Opinion piece on “Policy Paper: Education for Sustainable Peace in Cyprus”
To work towards sustainable peace is simultaneously to work against all forms of violence, both the obvious and visible ones and the slower and imperceptible ones which are nevertheless consequential for the island’s future.
This policy paper encapsulates a lot of what I have been thinking over the years. The paper provides a vision for Cyprus’ future in a comprehensive but also succinct way. The authors draw productively on the international scientific knowledge base but also on extensive local consultation to offer us an ambitious yet practical vision on how to work towards sustainable peace in Cyprus. Having a social vision which is not exhausted by simplistic understandings of peace as the absence of visible violence but one which is rather informed by a deeper processual understanding of what needs to be done to cultivate and maintain peace—ongoing, sustainable peace—is important, given that such a vision can orient a society towards a future which is neither magical nor apocalyptic but grounded in collective work and hope.
To work towards sustainable peace is simultaneously to work against all forms of violence, both the obvious and visible ones and the slower and imperceptible ones which are nevertheless consequential for the island’s future. Climate change and environmental degradation is one of the challenges that the island is confronted with. The paper touches on this challenge pinpointing the need for a renewed understanding and a new narrative that can reorient our efforts in building sustainable peace on the island. Granted, this challenge is not unique to Cyprus but a global one of existential proportions; yet, Cyprus, given its geographical location will have, perhaps, sooner than many other places on earth, be confronted with the problem of rising temperatures and environmental degradation and will have to bear the adverse consequences of this development.
Though climate change is clearly a negative development for Cyprus, the region and the world at large, it also offers an opportunity for the residents of the island to work collaboratively to address a problem that is of paramount significance, is not limited to either side but cuts across the divide and cannot be contained in any meaningful way by any sort of separation and division. Indeed, the opportunity to work across the divide to address climate change and environmental degradation is the sort of challenge that can also help Cyprus overcome some of its inward-looking tendencies and to look beyond to the wider world which demands new forms of alliances and solidarity that overcome entrenched conflicts. The political and territorial division of Cyprus will, no doubt, continue to preoccupy and shape visions for the island’s future and that is perfectly understandable for without a sustainable solution to the political problem, the island will remain removed from the prospect of a sustainable peace. Nevertheless, and while that may remain a key goal for Cyprus’ future, addressing wider social and environmental challenges may also help in creating more encompassing frameworks for understanding peace and working towards it as the paper suggests.

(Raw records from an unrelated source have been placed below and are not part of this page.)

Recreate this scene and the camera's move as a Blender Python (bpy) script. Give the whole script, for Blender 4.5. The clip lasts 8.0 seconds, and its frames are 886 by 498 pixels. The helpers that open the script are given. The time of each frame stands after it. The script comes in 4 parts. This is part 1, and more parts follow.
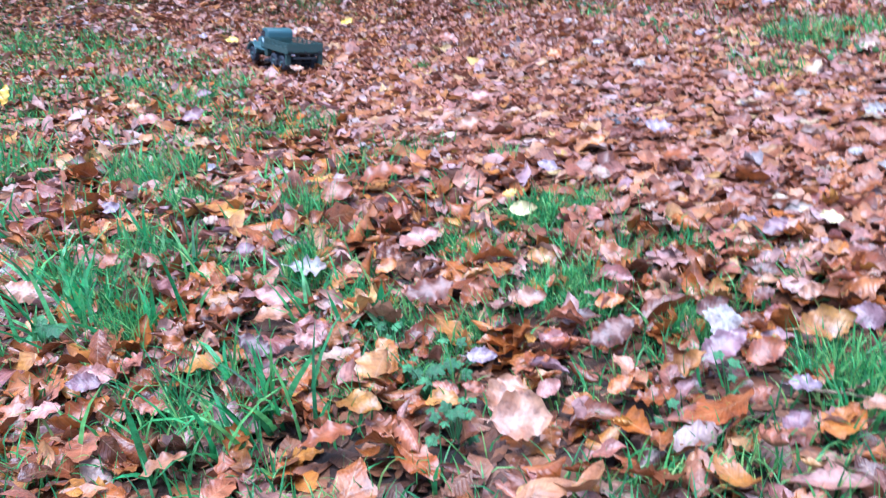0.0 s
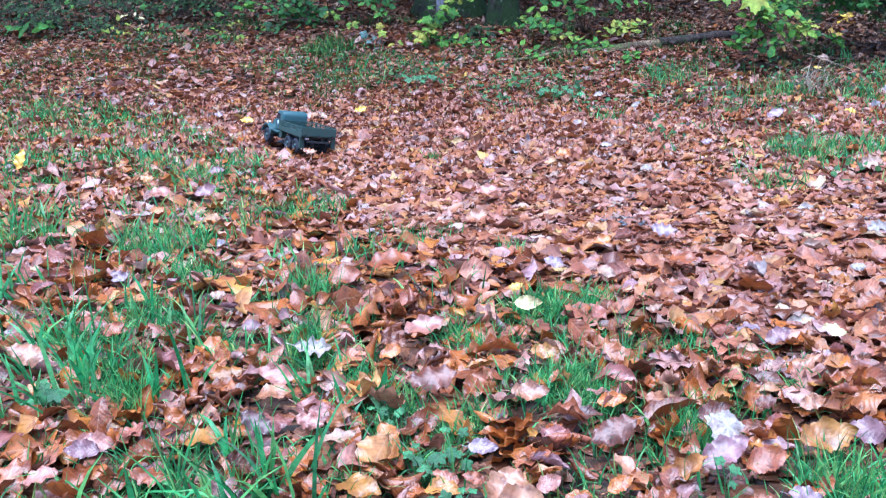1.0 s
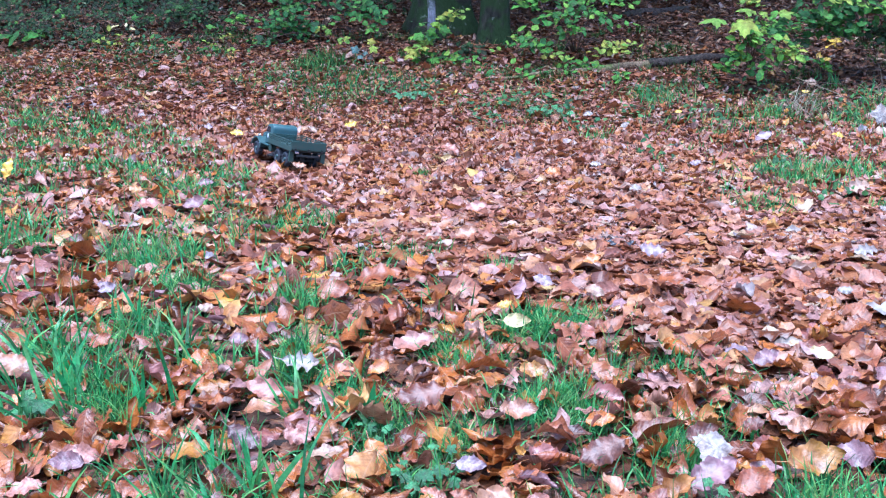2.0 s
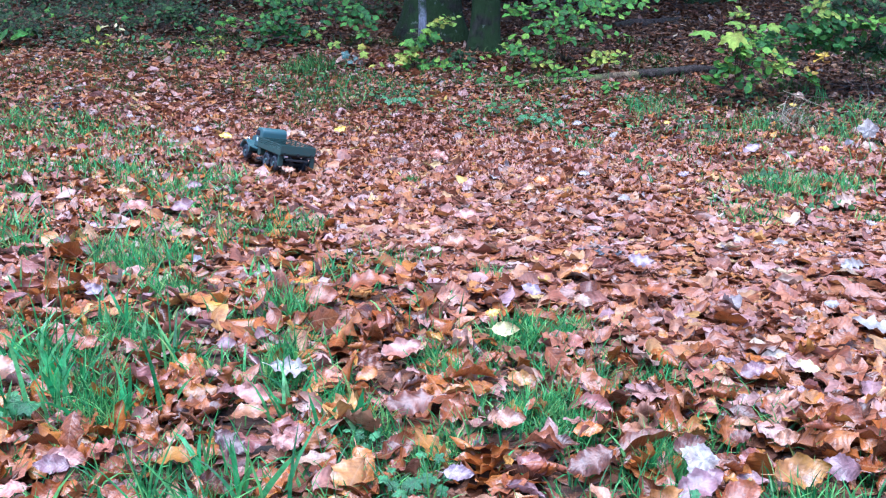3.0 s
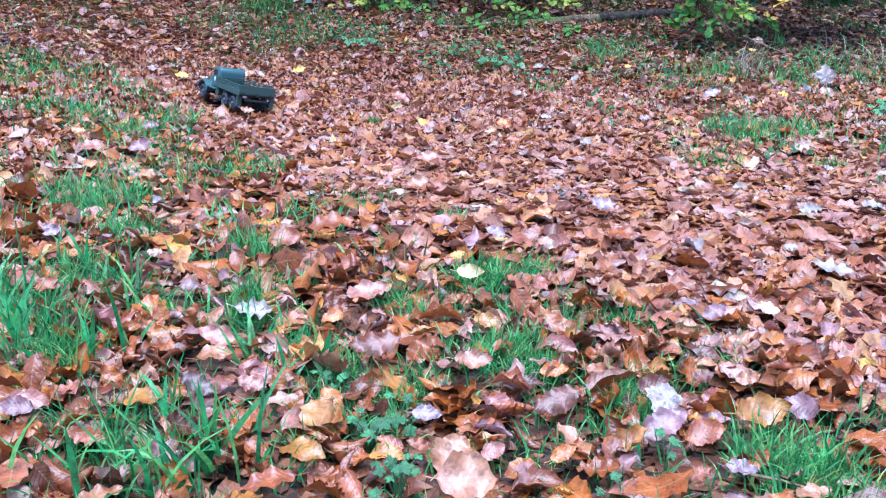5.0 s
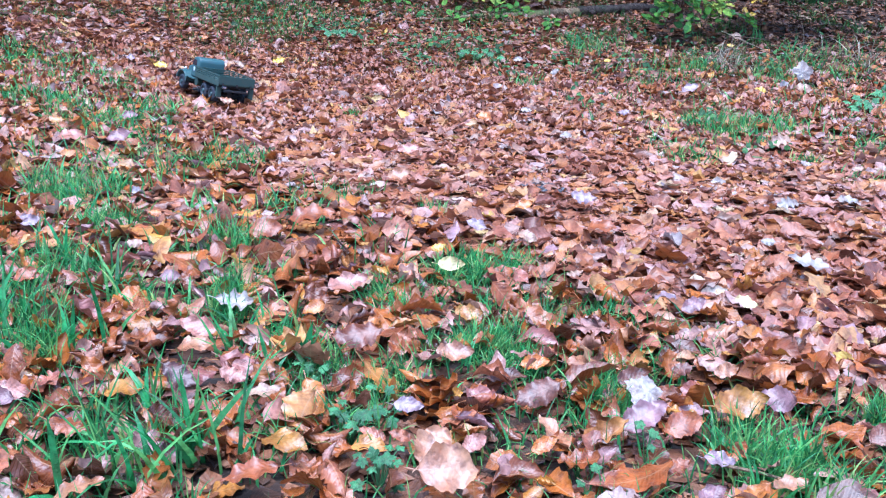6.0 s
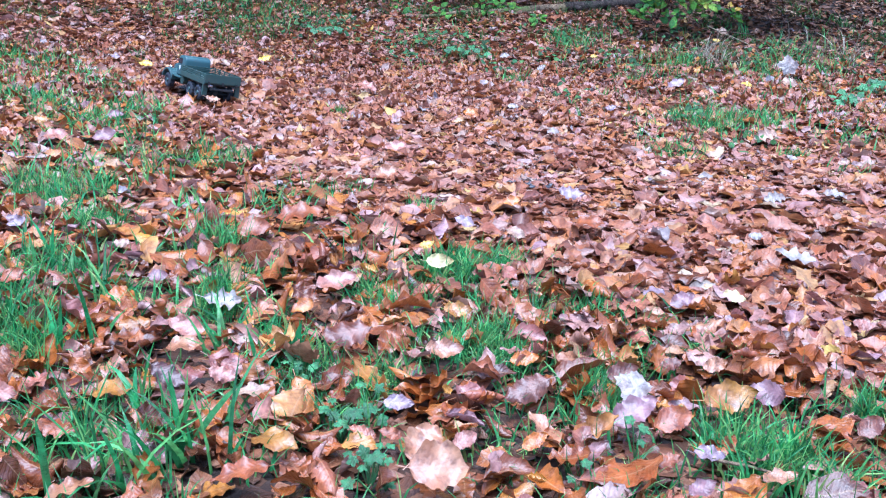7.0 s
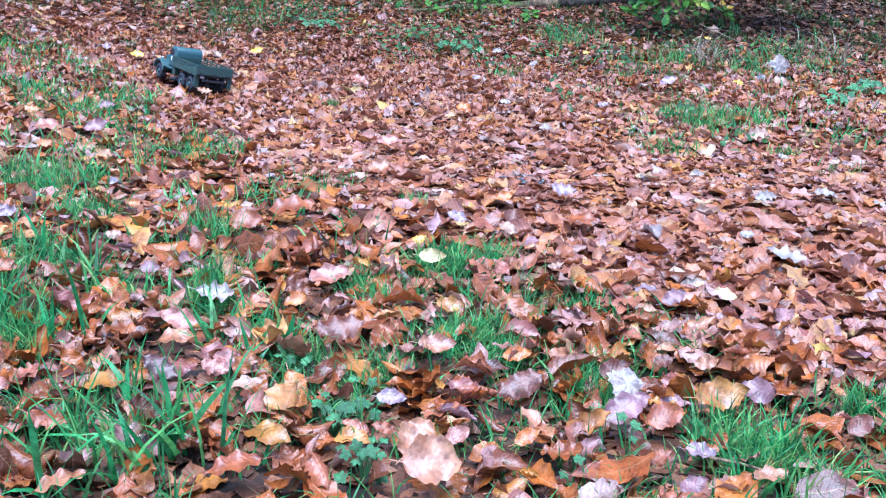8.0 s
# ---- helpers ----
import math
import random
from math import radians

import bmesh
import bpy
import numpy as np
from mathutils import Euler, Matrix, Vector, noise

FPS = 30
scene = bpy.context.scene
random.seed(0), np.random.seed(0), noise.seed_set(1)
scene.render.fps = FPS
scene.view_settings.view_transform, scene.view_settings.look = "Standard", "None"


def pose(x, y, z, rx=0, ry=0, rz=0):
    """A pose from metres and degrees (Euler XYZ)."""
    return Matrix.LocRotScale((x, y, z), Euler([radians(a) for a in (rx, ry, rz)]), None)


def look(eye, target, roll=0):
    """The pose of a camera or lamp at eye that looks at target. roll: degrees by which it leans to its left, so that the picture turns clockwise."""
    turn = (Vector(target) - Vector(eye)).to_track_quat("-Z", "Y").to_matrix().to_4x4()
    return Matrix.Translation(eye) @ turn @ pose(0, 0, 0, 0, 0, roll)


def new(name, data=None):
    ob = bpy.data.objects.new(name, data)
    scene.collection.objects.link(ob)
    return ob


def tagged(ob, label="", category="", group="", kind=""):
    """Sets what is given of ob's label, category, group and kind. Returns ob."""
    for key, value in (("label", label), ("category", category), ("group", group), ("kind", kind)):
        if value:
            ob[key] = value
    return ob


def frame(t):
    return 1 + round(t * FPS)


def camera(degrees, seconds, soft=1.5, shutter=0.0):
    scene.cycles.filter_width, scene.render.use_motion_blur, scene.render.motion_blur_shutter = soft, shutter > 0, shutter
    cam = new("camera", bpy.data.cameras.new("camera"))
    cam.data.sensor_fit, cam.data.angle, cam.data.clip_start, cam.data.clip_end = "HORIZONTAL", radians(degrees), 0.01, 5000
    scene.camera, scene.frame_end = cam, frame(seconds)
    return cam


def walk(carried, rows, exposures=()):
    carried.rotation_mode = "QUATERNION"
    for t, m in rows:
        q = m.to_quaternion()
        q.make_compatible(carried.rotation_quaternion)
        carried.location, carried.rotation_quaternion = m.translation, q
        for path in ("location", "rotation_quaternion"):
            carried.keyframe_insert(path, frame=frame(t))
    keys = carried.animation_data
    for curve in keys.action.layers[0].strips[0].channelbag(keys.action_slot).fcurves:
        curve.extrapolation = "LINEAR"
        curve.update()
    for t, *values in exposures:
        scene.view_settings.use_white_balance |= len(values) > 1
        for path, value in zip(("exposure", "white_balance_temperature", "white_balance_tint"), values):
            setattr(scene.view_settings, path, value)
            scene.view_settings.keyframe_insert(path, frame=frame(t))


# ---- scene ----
cam = camera(47.0, 8.0, soft=1.2, shutter=0.5)
PATH = [
    (0, (0.0247, 0.022, 0.8237), (0.0061, 1.8847, 0.0955), -5.27),
    (0.5, (-0.0039, 0.0061, 0.8259), (-0.0155, 1.9059, 0.2011), -1.67),
    (1, (0.0001, -0.0, 0.83), (0.0001, 1.9196, 0.2687), -1.50),
    (1.5, (-0.005, 0.001, 0.8283), (0.0097, 1.9263, 0.2871), -0.92),
    (3, (-0.0189, 0.0017, 0.8339), (0.0378, 1.9323, 0.3143), 0.91),
    (3.5, (-0.0269, 0.0065, 0.833), (0.0605, 1.9306, 0.2945), 1.07),
    (4, (-0.0257, 0.0078, 0.8269), (0.0698, 1.9191, 0.2456), 1.08),
    (4.5, (-0.0313, 0.0106, 0.8259), (0.0868, 1.9122, 0.2174), 1.32),
    (6, (-0.0489, 0.0037, 0.8287), (0.1395, 1.8908, 0.1934), 2.68),
    (6.5, (-0.0457, 0.0059, 0.8276), (0.1618, 1.8895, 0.1883), 2.31),
    (7, (-0.0498, 0.0056, 0.8288), (0.1621, 1.8884, 0.1885), 2.41),
    (7.5, (-0.0588, 0.0069, 0.8295), (0.1623, 1.8865, 0.1827), 2.94),
    (8, (-0.0597, 0.006, 0.8296), (0.1749, 1.8829, 0.1799), 3.25),
]
walk(cam, [(t, look(eye, target, roll)) for t, eye, target, roll in PATH],
     exposures=[(0.0, 1.67, 4770, 12), (8.0, 1.67, 4770, 12)])

# ---- light: an overcast autumn sky with a wide, weak sun ----
world = bpy.data.worlds.new("overcast_sky")
scene.world = world
world.use_nodes = True
wn = world.node_tree.nodes
sky = wn.new("ShaderNodeTexSky")
sky.sky_type = "NISHITA"
sky.sun_disc = False
sky.sun_elevation = radians(80)
sky.sun_rotation = radians(209)
sky.dust_density = 4.0
sky.air_density = 1.3
sky.ozone_density = 4.0
wn["Background"].inputs["Strength"].default_value = 0.122
world.node_tree.links.new(sky.outputs["Color"], wn["Background"].inputs["Color"])
sun_data = bpy.data.lights.new("sun", "SUN")
sun_data.energy, sun_data.angle, sun_data.color = 2.25, radians(60), (1.0, 0.96, 0.92)
sun = new("sun", sun_data)
sun.matrix_world = look((-0.5, -0.9, 6), (0, 0, 0))


# ---- materials ----
def shader(name, rough=0.5, spec=0.5, metal=0.0):
    m = bpy.data.materials.new(name)
    m.use_nodes = True
    p = m.node_tree.nodes["Principled BSDF"]
    p.inputs["Roughness"].default_value = rough
    p.inputs["Specular IOR Level"].default_value = spec
    p.inputs["Metallic"].default_value = metal
    return m, m.node_tree.nodes, m.node_tree.links.new, p


def ramp(n, stops, mode="LINEAR"):
    r = n.new("ShaderNodeValToRGB")
    e = r.color_ramp.elements
    while len(e) < len(stops):
        e.new(0.5)
    for el, (at, c) in zip(e, stops):
        el.position, el.color = at, (*c, 1)
    r.color_ramp.interpolation = mode
    return r


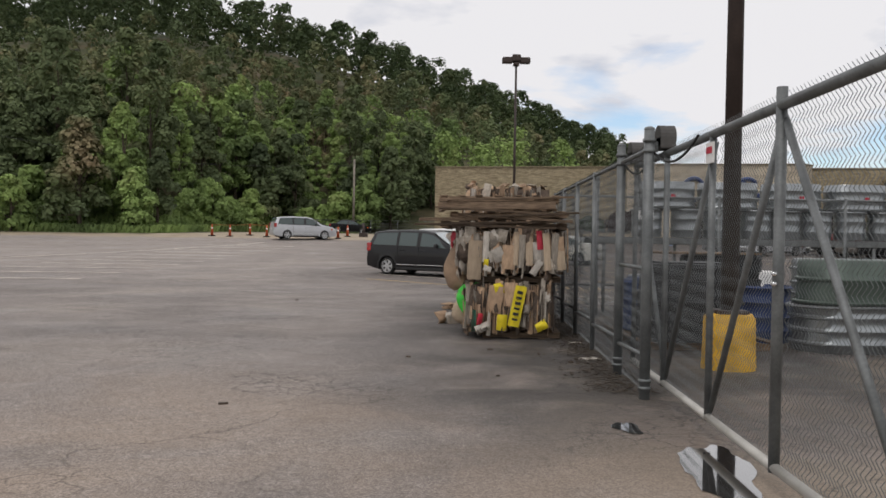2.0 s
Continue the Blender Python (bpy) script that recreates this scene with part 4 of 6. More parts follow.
    for a in ax:
        for side in (-1, 1):
            arch = bmesh.new(); ring = []
            for i in range(15):
                q = math.pi * (-0.06 + 1.12 * i / 14)
                cx_, cz_, ra = math.cos(q), math.sin(q), R + 0.07
                xx = a + ra * cx_
                ring.append([arch.verts.new((a + (ra + dr) * cx_, side * (half(xx) * 0.985 + dy), R + (ra + dr) * cz_)) for dr, dy in ((-0.025, -0.03), (-0.025, 0.012), (0.0, 0.026), (0.05, 0.018), (0.085, -0.012))])
            for p_, q_ in zip(ring, ring[1:]):
                for i in range(4):
                    arch.faces.new((p_[i], p_[i + 1], q_[i + 1], q_[i]))
            bmesh.ops.recalc_face_normals(arch, faces=arch.faces[:])
            part("wheel_arch", arch, body_paint if kind != "jeep" else M_DARK, e, smooth=True)
            wh = new("wheel"); wh.parent = e
            wh.matrix_basis = pose(a, side * (hw - 0.115), R, 0, 0, 0 if side > 0 else 180)
            bm = bmesh.new(); prof = [(R * 0.66, -0.10), (R * 0.9, -0.115), (R * 0.985, -0.09), (R, -0.05), (R, 0.05), (R * 0.985, 0.085), (R * 0.9, 0.11), (R * 0.66, 0.10)]
            n = 32; g = [[bm.verts.new((r_ * math.cos(2 * math.pi * i / n), y, r_ * math.sin(2 * math.pi * i / n))) for r_, y in prof] for i in range(n)]
            for i in range(n):
                for j in range(len(prof)):
                    bm.faces.new((g[i][j], g[i][(j + 1) % len(prof)], g[(i + 1) % n][(j + 1) % len(prof)], g[(i + 1) % n][j]))
            bmesh.ops.recalc_face_normals(bm, faces=bm.faces)
            part("tyre", bm, M_RUBBER, wh, smooth=True)
            bm = bmesh.new()
            tube(bm, (0, -0.06, 0), (0, 0.045, 0), R * 0.67, 28)
            part("brake_drum", bm, M_DARK, wh)
            bm = bmesh.new()
            ring = [(R * 0.74, 0.07), (R * 0.74, 0.112), (R * 0.66, 0.112), (R * 0.64, 0.06)]
            g = [[bm.verts.new((r_ * math.cos(2 * math.pi * i / n), y, r_ * math.sin(2 * math.pi * i / n))) for r_, y in ring] for i in range(n)]
            for i in range(n):
                for j in range(3):
                    bm.faces.new((g[i][j], g[(i + 1) % n][j], g[(i + 1) % n][j + 1], g[i][j + 1]))
            for q in range(5 if kind != "van" else 6):
                for d_ in (-0.13, 0.13):
                    an = 2 * math.pi * q / (5 if kind != "van" else 6) + d_
                    box(bm, R * 0.36, 0.078, 0, R * 0.56, 0.035, 0.045 if kind != "van" else 0.05, 0.008, Matrix.Rotation(an, 4, "Y"))
            tube(bm, (0, 0.05, 0), (0, 0.105, 0), R * 0.19, 16)
            part("rim", bm, M_RIM if kind != "jeep" else M_GALV, wh, "silver spoked rim")
    return e


def park(kind, pt, mid, heading, label, group="", **kw):
    return car(kind, pt, label, (mid[0], mid[1], lot_top(*mid)), heading, group, **kw)


LOT = "cars parked on the lot"
# headings: degrees from +x, to the left
park("van", P_DARK, (2.85, 35.0), -31.0, "dark charcoal minivan with silver hubcaps parked across a bay", LOT)
park("van", P_WHITE, (4.3, 42.2), -31.0, "white minivan parked behind the dark one", LOT)
park("sedan", P_CREAM, (9.5, 45.35), 151.5, "pearl white sedan parked across the yellow lines", LOT)
park("van", P_SILVER, (-6.7, 68.6), 22.0, "silver minivan standing by the orange cones", LOT)
park("suv", P_BLACK, (29.25, 45.9), 17.0, "black SUV parked nose in, seen with red tail lamps", LOT)
park("suv", P_BLACK, (29.5, 48.9), 17.0, "black SUV parked nose in beside another", LOT)
park("suv", P_BROWN, (29.7, 52.0), 17.0, "taupe SUV with tall red tail lamps parked nose in", LOT)
park("jeep", P_BLACK, (29.6, 55.0), 17.0, "black off-road car with a spare wheel on its tailgate", LOT)
park("sedan", P_WHITE, (29.7, 58.0), 203.0, "white sedan parked with its nose to the aisle", LOT)
park("sedan", P_SILVER, (24.9, 56.0), 18.0, "silver sedan with a bicycle rack on its boot", LOT, rack=True)
park("sedan", P_GREY, (23.4, 58.6), 213.0, "dark grey sedan parked with its nose out", LOT)
park("sedan", P_GREY, (28.2, 61.3), 203.0, "dark grey sedan parked behind the silver one", LOT)
for x, y, h in ((-5.0, 93.0, 5.0), (-9.5, 94.0, 8.0)):
    car("sedan", P_BLACK, "dark sedan standing far off on the gravel below the wood", (x, y, land(x, y)), h, "far cars on the gravel")


# ---------------------------------------------------------------- poles and cones
def lot_lamp(x, y, base_h, base_r, top, pole_r, base_mat, label, head=True, flare=1.0):
    z = lot_top(x, y)
    e = thing("lamp_post", label, "lamp post", at=(x, y, z))
    bm = bmesh.new()
    prof = [(base_r * flare, -0.1), (base_r * flare, 0.02), (base_r * 1.02, base_h * 0.6), (base_r, base_h - 0.05), (base_r - 0.04, base_h), (0, base_h)]
    n = 30; g = [[bm.verts.new((r * math.cos(2 * math.pi * i / n), r * math.sin(2 * math.pi * i / n), zz)) for r, zz in prof[:-1]] for i in range(n)]
    for i in range(n):
        for j in range(len(prof) - 2):
            bm.faces.new((g[i][j], g[(i + 1) % n][j], g[(i + 1) % n][j + 1], g[i][j + 1]))
    bm.faces.new([g[i][-1] for i in range(n)])
    o = part("base", bm, base_mat, e, "painted concrete base", True); o.data.set_sharp_from_angle(angle=radians(40))
    one_box("base_plate", e, M_POLE, (0, 0, base_h + 0.02), (pole_r * 3.4, pole_r * 3.4, 0.05), 0.01)
    one_tube("pole", e, M_POLE, (0, 0, base_h), (0, 0, top - z), pole_r, r2=pole_r * 0.7, seg=16)
    if head:
        one_box("arm", e, M_POLE, (0, 0, top - z), (0.55, 0.12, 0.12), 0.02)
        for s in (-1, 1):
            one_box("lamp_head", e, M_POLE, (s * 0.52, 0, top - z + 0.02), (0.6, 0.5, 0.34), 0.05)
        one_box("lamp_head", e, M_POLE, (0, 0.0, top - z + 0.14), (0.5, 0.6, 0.4), 0.05)
        one_box("lamp_head", e, M_POLE, (0, 0.0, top - z - 0.2), (0.34, 0.5, 0.2), 0.04)
    return e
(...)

To address climate change in the context of a sustainable kind of peace for the island, we need new and more expansive pedagogies—not just for our immediate environment but, as the authors suggest, of/for the planet. Such pedagogies would certainly include formal education initiatives but would also need to move beyond institutional forms of education to explore, build and cultivate collaborative ventures and partnerships of all sorts: between children and adults; students and teachers; schools and communities; NGOs and research organizations; youth organizations and local administrations, not name just a few. In recent years, children and young people have shown us the way with their climate activism and their expansive narratives for creating a more inclusive planet not just for humans but for non-human others as well. This kind of active citizenship and civil courage, as the paper suggests, should be embraced and supported enhancing opportunities for pedagogical approaches that seek to create sustainable peace in a sustainable environment for all who live on the island. The challenge is, of course, to create, support and enhance spaces for democratic participation and collective decision-making that are inclusive of all difference–ethnic, gender, generational, etc—and ensure that all who can and want to participate in building sustainable peace will be able to do so. There is no recipe for building sustainable peace. To the extent that it can happen, it will have to be based on collective work which will create the conditions for a sustainable world that will outlive the kinds of problems and challenges that the island is currently facing.